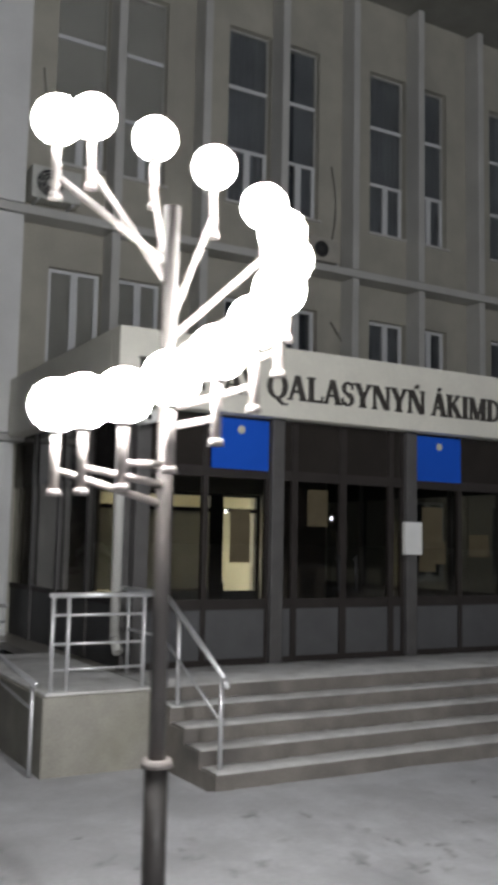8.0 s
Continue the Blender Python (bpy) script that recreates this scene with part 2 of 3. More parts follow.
def ground():
    rng = np.random.default_rng(4)
    xs, ys = steps_out(-7.0, 9.0, 0.045, 900), steps_out(4.5, 17.5, 0.045, 900)
    X, Y = np.meshgrid(xs, ys, indexing="ij")
    Z = 0.012 * np.sin(X * 0.9 + 1.3 * np.sin(Y * 0.7)) * np.cos(Y * 1.1 + X * 0.3) + 0.006 * np.sin(X * 3.1 + Y * 2.3 + np.sin(X * 1.7))
    near = (X > -9) & (X < 12) & (Y > 2) & (Y < 19)
    Z = np.where(near, Z, 0)
    Z += np.where(near, rng.normal(0, 0.0016, Z.shape), 0)
    # scuffed prints in wandering rows; some go through to the paving
    W = np.zeros_like(Z)
    for _ in range(300):
        px, py, a = rng.triangular(-7.5, -3.5, 8.5), rng.triangular(4.5, 12.0, 14.2), rng.uniform(0, 6.28)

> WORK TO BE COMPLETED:
Using the data above, write out every line exactly, leaving the images behind.

> FULL ANSWER:
8.0 s
Continue the Blender Python (bpy) script that recreates this scene with part 2 of 3. More parts follow.
def ground():
    rng = np.random.default_rng(4)
    xs, ys = steps_out(-7.0, 9.0, 0.045, 900), steps_out(4.5, 17.5, 0.045, 900)
    X, Y = np.meshgrid(xs, ys, indexing="ij")
    Z = 0.012 * np.sin(X * 0.9 + 1.3 * np.sin(Y * 0.7)) * np.cos(Y * 1.1 + X * 0.3) + 0.006 * np.sin(X * 3.1 + Y * 2.3 + np.sin(X * 1.7))
    near = (X > -9) & (X < 12) & (Y > 2) & (Y < 19)
    Z = np.where(near, Z, 0)
    Z += np.where(near, rng.normal(0, 0.0016, Z.shape), 0)
    # scuffed prints in wandering rows; some go through to the paving
    W = np.zeros_like(Z)
    for _ in range(300):
        px, py, a = rng.triangular(-7.5, -3.5, 8.5), rng.triangular(4.5, 12.0, 14.2), rng.uniform(0, 6.28)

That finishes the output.